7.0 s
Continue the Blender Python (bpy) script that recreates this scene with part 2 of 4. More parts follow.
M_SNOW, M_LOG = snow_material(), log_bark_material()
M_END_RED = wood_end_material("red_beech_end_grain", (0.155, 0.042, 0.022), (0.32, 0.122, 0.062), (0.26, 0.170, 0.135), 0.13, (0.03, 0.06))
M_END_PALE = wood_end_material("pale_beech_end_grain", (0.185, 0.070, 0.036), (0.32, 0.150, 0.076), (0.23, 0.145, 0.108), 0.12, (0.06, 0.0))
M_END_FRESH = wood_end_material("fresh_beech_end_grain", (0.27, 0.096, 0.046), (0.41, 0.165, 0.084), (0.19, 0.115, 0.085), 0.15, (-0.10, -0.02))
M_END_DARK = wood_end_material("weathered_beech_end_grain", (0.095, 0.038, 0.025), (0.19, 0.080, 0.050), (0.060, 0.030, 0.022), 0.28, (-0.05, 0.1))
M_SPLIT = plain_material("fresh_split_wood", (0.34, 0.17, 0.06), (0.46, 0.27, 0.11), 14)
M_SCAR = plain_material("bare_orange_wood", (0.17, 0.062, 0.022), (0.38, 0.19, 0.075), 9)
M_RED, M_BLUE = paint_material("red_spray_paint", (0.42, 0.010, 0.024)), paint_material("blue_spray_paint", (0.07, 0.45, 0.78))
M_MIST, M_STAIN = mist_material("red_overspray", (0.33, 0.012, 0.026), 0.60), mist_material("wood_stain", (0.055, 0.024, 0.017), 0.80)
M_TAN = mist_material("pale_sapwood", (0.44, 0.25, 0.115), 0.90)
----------
Quote the data above in full, changing nothing.

7.0 s
Continue the Blender Python (bpy) script that recreates this scene with part 2 of 4. More parts follow.
M_SNOW, M_LOG = snow_material(), log_bark_material()
M_END_RED = wood_end_material("red_beech_end_grain", (0.155, 0.042, 0.022), (0.32, 0.122, 0.062), (0.26, 0.170, 0.135), 0.13, (0.03, 0.06))
M_END_PALE = wood_end_material("pale_beech_end_grain", (0.185, 0.070, 0.036), (0.32, 0.150, 0.076), (0.23, 0.145, 0.108), 0.12, (0.06, 0.0))
M_END_FRESH = wood_end_material("fresh_beech_end_grain", (0.27, 0.096, 0.046), (0.41, 0.165, 0.084), (0.19, 0.115, 0.085), 0.15, (-0.10, -0.02))
M_END_DARK = wood_end_material("weathered_beech_end_grain", (0.095, 0.038, 0.025), (0.19, 0.080, 0.050), (0.060, 0.030, 0.022), 0.28, (-0.05, 0.1))
M_SPLIT = plain_material("fresh_split_wood", (0.34, 0.17, 0.06), (0.46, 0.27, 0.11), 14)
M_SCAR = plain_material("bare_orange_wood", (0.17, 0.062, 0.022), (0.38, 0.19, 0.075), 9)
M_RED, M_BLUE = paint_material("red_spray_paint", (0.42, 0.010, 0.024)), paint_material("blue_spray_paint", (0.07, 0.45, 0.78))
M_MIST, M_STAIN = mist_material("red_overspray", (0.33, 0.012, 0.026), 0.60), mist_material("wood_stain", (0.055, 0.024, 0.017), 0.80)
M_TAN = mist_material("pale_sapwood", (0.44, 0.25, 0.115), 0.90)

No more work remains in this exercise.